With all this squashing and reordering, there exists another tool that can help developers produce quality code. This is the commit log. Many developers simply do not understand the utility of the commit log. It’s the one place that can holistically document code in a particular state. What makes git different than mainstream tools is that developers are not forced to worry about documentation at the time the code is first committed. Documenting code takes serious effort. In practice, undocumented code often gets pushed to the repository for fear of the work being lost. With git, this process can be iterative and will result in high-quality documentation over time. It should be no surprise that
git-rebase is the key. If you tried the interactive rebase from the last example, simply mark the commits whose messages you would like to modify with the “edit” flag.

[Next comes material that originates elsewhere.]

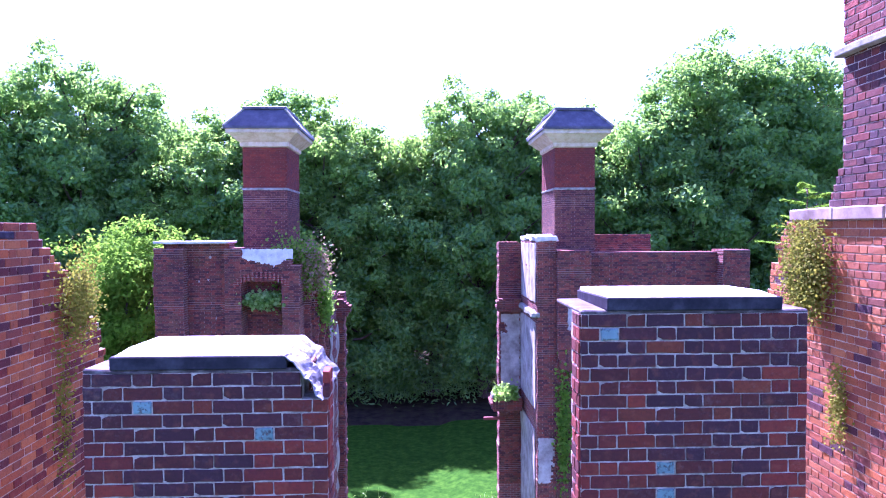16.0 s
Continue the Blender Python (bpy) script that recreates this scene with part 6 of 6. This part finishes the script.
kinds = [tree(22.0, 6.0, 72000, 0.30, "tall green broadleaf tree at the edge of the wood", 3, TREE_LEAF), tree(20.0, 5.6, 66000, 0.28, "full green broadleaf tree at the edge of the wood", 8, TREE_LEAF2 := leaf_mat("tree_leaves_light", ((0.081, 0.209, 0.068), (0.155, 0.324, 0.081), (0.257, 0.459, 0.095)), 0.6, 0.52, 0.10, (0.34, 0.56, 0.05))),
         tree(24.0, 6.8, 80000, 0.31, "tall spreading green tree at the edge of the wood", 15, TREE_LEAF)]
base = [22.0, 20.0, 24.0]
spots = [(-24.5, 47, 26.0, 2), (-19.5, 49, 23.5, 0), (-15.0, 46, 21.0, 1), (-11.3, 48, 24.5, 0), (-6.8, 47, 22.5, 1), (-2.4, 49, 22.0, 0), (1.6, 48, 21.8, 1), (5.0, 46, 23.8, 2), (8.7, 47, 24.5, 0), (13.4, 50, 22.0, 1),
         (17.0, 47, 23.0, 0), (21.0, 46, 26.7, 2), (25.6, 47, 27.3, 2), (29.8, 48, 26.0, 0), (-30.0, 48, 25.0, 2), (35.0, 48, 25.5, 1), (-9.0, 55, 21.5, 2), (10.0, 56, 21.5, 2), (-0.5, 56, 21.0, 2), (22.0, 55, 23.5, 0), (-21.0, 56, 22.5, 2), (16.0, 55, 20.5, 2)]
used = set()
for k, (x, y, h, kind) in enumerate(spots):
    m = Matrix.Translation((x, y, -0.1)) @ Matrix.Rotation(k * 1.7, 4, "Z") @ Matrix.Scale(h / base[kind], 4)
    if kind in used:
        o = copy_thing(kinds[kind], Matrix.Translation((x, y, -0.1)) @ Matrix.Rotation(k * 1.7, 4, "Z"))
        o.scale = (h / base[kind],) * 3
    else:
        kinds[kind].matrix_basis = m
        used.add(kind)


def sapling(label, x, y, z0, h, spread, leaf, n, mat, seed):
    o = tree(h, spread, n, leaf, label, seed, mat, 0.45)
    o["group"] = ""
    o.location = (x, y, z0)
    return o


BRIGHT = leaf_mat("bright_leaves", ((0.09, 0.21, 0.015), (0.13, 0.28, 0.02), (0.17, 0.34, 0.03)), 0.8, 0.5, 0.05, (0.22, 0.42, 0.03))
sapling("bright green young tree beyond the broken wall", -10.2, 20.0, -0.1, 13.6, 2.0, 0.17, 34000, BRIGHT, 21)


def sprig():
    """A feathery seedling rooted in the broken top of the side wall."""
    w = root("seedling", "feathery bright green seedling on the wall top", "seedling", at=(4.15, 3.25, 12.3))
    V, F, P, N = [], [], [], []
    v, f = tube([(0, 0, 0), (0.0, 0.05, 0.4), (0.02, 0.06, 0.85)], 0.014, 0.004, 6)
    V, F = V + v, F + f
    for k in range(13):
        a, z = k * 2.4, 0.12 + 0.055 * k
        L = 0.55 * (1 - k / 17)
        end = Vector((math.cos(a) * L, math.sin(a) * L, z + 0.05))
        v, f = tube([(0, 0.03, z), tuple(end * 0.5 + Vector((0, 0.02, z * 0.5 + 0.04))), tuple(end)], 0.005, 0.002, 4)
        F += [tuple(i + len(V) for i in q) for q in f]
        V += v
        for t in np.linspace(0.15, 1.0, 26):
            for sd in (-1, 1):
                c = Vector((0, 0.03, z)).lerp(end, t)
                out = Vector((-math.sin(a), math.cos(a), 0)) * sd * 0.10 * (1.15 - t)
                for q in (0.35, 0.8):
                    P.append(tuple(c + out * q)), N.append((0, -0.2, 0.9))
    for ob in (new("stem", mesh_of("stem", V, F, [BARK])), new("fronds", tri_mesh("fronds", *leaf_cloud(np.array(P), np.array(N), np.full(len(P), 0.06), 0.3, 0.1, 0.35), [BRIGHT]))):
        ob.parent = w


sprig()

When commits are grouped into cohesive sets of changes and are placed in a logical order, developers can better understand the code base. For example, in any average project consisting of over 100,000 lines of code there will inevitably exist a chunk of code that no one understands and everyone is afraid to touch. When production problems arise with this particular block, it’s extremely useful to be able to jump through the last 40 or 50 of its permutations (that may span several years and more than a few different developers). This is precisely why changes not applied in a logical order will be too much to comprehend as time goes on. And you never know–by looking at the changes to a fearsome block of code over time, it may become apparent that the code in question was merely a vestige of a feature that never shipped.
As in all areas of software development, there are no silver bullets and teams should feel free to adapt these practices as they see fit. A typical project can reap the benefits of actively maintaining and improving commits within a few weeks. With a little practice, git can make these techniques feel less like a chore and more like adding a new coat of paint to your restored ’57 Chevy–tough work but you know it’s worth it.